Plaintiffs also allege that the Defendant failed to comply with the meet-and-confer requirements before filing the motion for protective order. The basis for this argument is that the Plaintiffs did not know the names of the individuals who might come under the requested protective order nor had Defendant provided, prior to the filing of the motion, the documents that were ordered by this Court to be produced, and which were referenced in the motion. The Plaintiffs assert that this total lack of information made it impossible for them to meaningfully participate in a meet-and-confer. The Plaintiffs raised this same issue in their opposition to the motion for protective order. While the Court did not reach this issue in its order denying the motion for protective order, the Court agrees with the Plaintiffs. Not only was it not possible for the Plaintiffs to make an educated determination as to what, if any, discovery they might wish to obtain from the unknown and unnamed individuals, it would also be difficult for this Court to determine, with no specific information, if the requested limitation was even in fact appropriate. As noted by the Plaintiff, this Court already directed production of some documents that were created after the November 7, 2013 date. The Court is also very aware of the fact that the Defendant does not agree with the Court's Order. However, trying to reargue that order through the motion for protective order was inappropriate.

As Plaintiffs point out, it would be unjust to not award expenses and fees.

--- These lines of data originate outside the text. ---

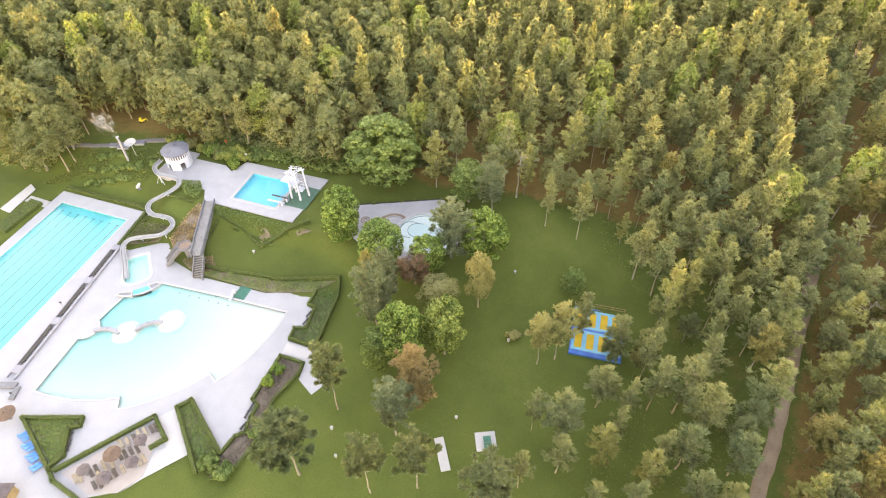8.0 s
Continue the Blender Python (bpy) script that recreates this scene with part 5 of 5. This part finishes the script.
ob = thing("crossing_slab", 19.0, -31.2, 0, 0, "white slab between the hedges", "paving")
part("slab", prism(bmesh.new(), [(-5.8, 0.3), (-3.4, 3.0), (5.1, -3.4), (1.2, -6.1)][::-1], 0.003, 0.028), M_COPING, ob)


def parasol(u, v, r, material, label, thatch):
    ob = thing("parasol", u, v, 0.03, 0, label, "parasol", "parasols on the terrace")
    part("pole", rod(bmesh.new(), (0, 0, 0), (0, 0, 2.6), 0.04), M_RAIL, ob)
    part("base", cone(bmesh.new(), 0, 0, 0, 0.32, 0.28, 0.1, 12), M_BLOCK, ob)
    bm = bmesh.new()
    sides = 18 if thatch else 8
    apex = bm.verts.new((0, 0, 2.85))
    mid = [bm.verts.new((0.55 * r * math.cos(a), 0.55 * r * math.sin(a), 2.55 + 0.02 * (i % 2))) for i, a in enumerate(np.linspace(0, 2 * math.pi, sides + 1)[:-1])]
    rim = [bm.verts.new((r * math.cos(a), r * math.sin(a), 2.15 + (0.06 * (i % 2) if thatch else 0))) for i, a in enumerate(np.linspace(0, 2 * math.pi, sides + 1)[:-1])]
    low = [bm.verts.new((0.97 * q.co.x, 0.97 * q.co.y, 2.05)) for q in rim]
    for i in range(sides):
        k = (i + 1) % sides
        bm.faces.new((apex, mid[i], mid[k])), bm.faces.new((mid[i], rim[i], rim[k], mid[k])), bm.faces.new((rim[i], low[i], low[k], rim[k]))
    canopy = part("canopy", bm, material, ob)
    part("cap", cone(bmesh.new(), 0, 0, 2.78, 0.22, 0.05, 0.25, 10), material, canopy)
    if not thatch:
        for i in range(8):
            a = 2 * math.pi * i / 8
            part("rib", rod(bmesh.new(), (0, 0, 2.80), (r * 0.98 * math.cos(a), r * 0.98 * math.sin(a), 2.12), 0.02, sides=5), M_RAIL, ob)


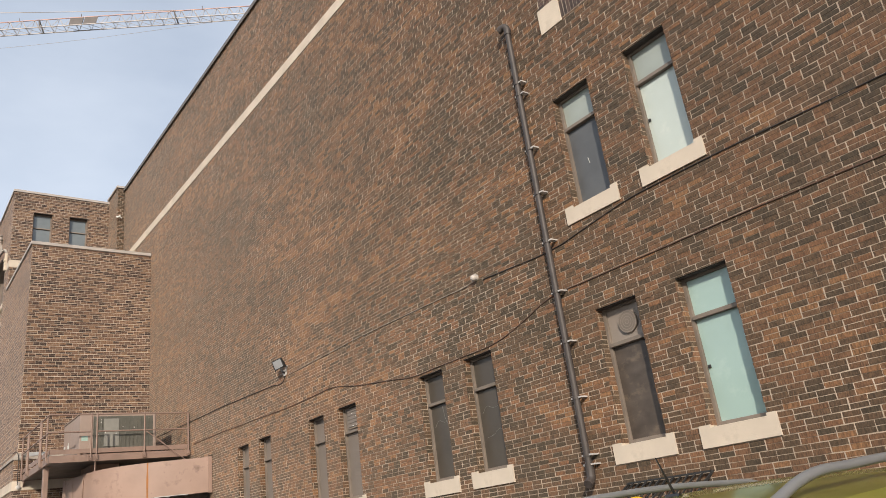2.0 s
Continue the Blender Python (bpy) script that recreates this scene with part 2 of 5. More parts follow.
# ---- helpers for shapes ----
def box(bm, x0, x1, y0, y1, z0, z1):
    """Adds a box between the given bounds."""
    vs = [bm.verts.new((x, y, z)) for x in (x0, x1) for y in (y0, y1) for z in (z0, z1)]
    made = []
    for f in ((0, 1, 3, 2), (4, 6, 7, 5), (0, 4, 5, 1), (2, 3, 7, 6), (0, 2, 6, 4), (1, 5, 7, 3)):
        made.append(bm.faces.new([vs[i] for i in f]))
    return vs


def bar(bm, a, b, r, sides=6, r2=None):
    """A straight round (or, with four sides, square) bar from a to b."""
    a, b = Vector(a), Vector(b)
    d = b - a
    m = Matrix.Translation((a + b) / 2) @ d.to_track_quat("Z", "Y").to_matrix().to_4x4()
    if sides == 4:
        m = m @ pose(0, 0, 0, 0, 0, 45)
    bmesh.ops.create_cone(bm, cap_ends=True, segments=sides, radius1=r, radius2=r if r2 is None else r2, depth=d.length, matrix=m)


def bevelled(bm, width=0.01, segments=2):
    bmesh.ops.recalc_face_normals(bm, faces=bm.faces)
    bmesh.ops.bevel(bm, geom=bm.edges[:], offset=width, segments=segments, profile=0.6, affect="EDGES", clamp_overlap=True)


def prism(bm, outline, low, high, axis="z"):
    """An outline of (a, b) pairs pushed out between low and high along an axis."""
    def at(p, h):
        return {"z": (p[0], p[1], h), "y": (p[0], h, p[1]), "x": (h, p[0], p[1])}[axis]
    lo, hi = [bm.verts.new(at(p, low)) for p in outline], [bm.verts.new(at(p, high)) for p in outline]
    n = len(outline)
    faces = [bm.faces.new(lo), bm.faces.new(hi[::-1])]
    faces += [bm.faces.new((lo[i], hi[i], hi[(i + 1) % n], lo[(i + 1) % n])) for i in range(n)]
    bmesh.ops.recalc_face_normals(bm, faces=faces)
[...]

This is true in light of the fact that Plaintiffs' counsel extended reasonable opportunities to the Defendant to avoid having to file the motion.

CONCLUSOIN

For the reasons identified above, the Court grants the Plaintiff's motion for fees and expenses related to their defense of the Defendant's Motion for Protective Order, preparation of their Brief in support of Expenses and Fees, as well as preparation of their specific request as to the amount they are seeking from this Court.

The Plaintiffs' request for an award of expenses and fees, which was included in their opposition to the Defendant's motion for protective order (Dkt. 79, p. 11) is GRANTED.

The Plaintiffs shall file a declaration describing the fees and costs incurred on or before December 5, 2014. The Defendant may file its response on or before December 12, 2014. The Clerk is directed to note this matter for December 12, 2014.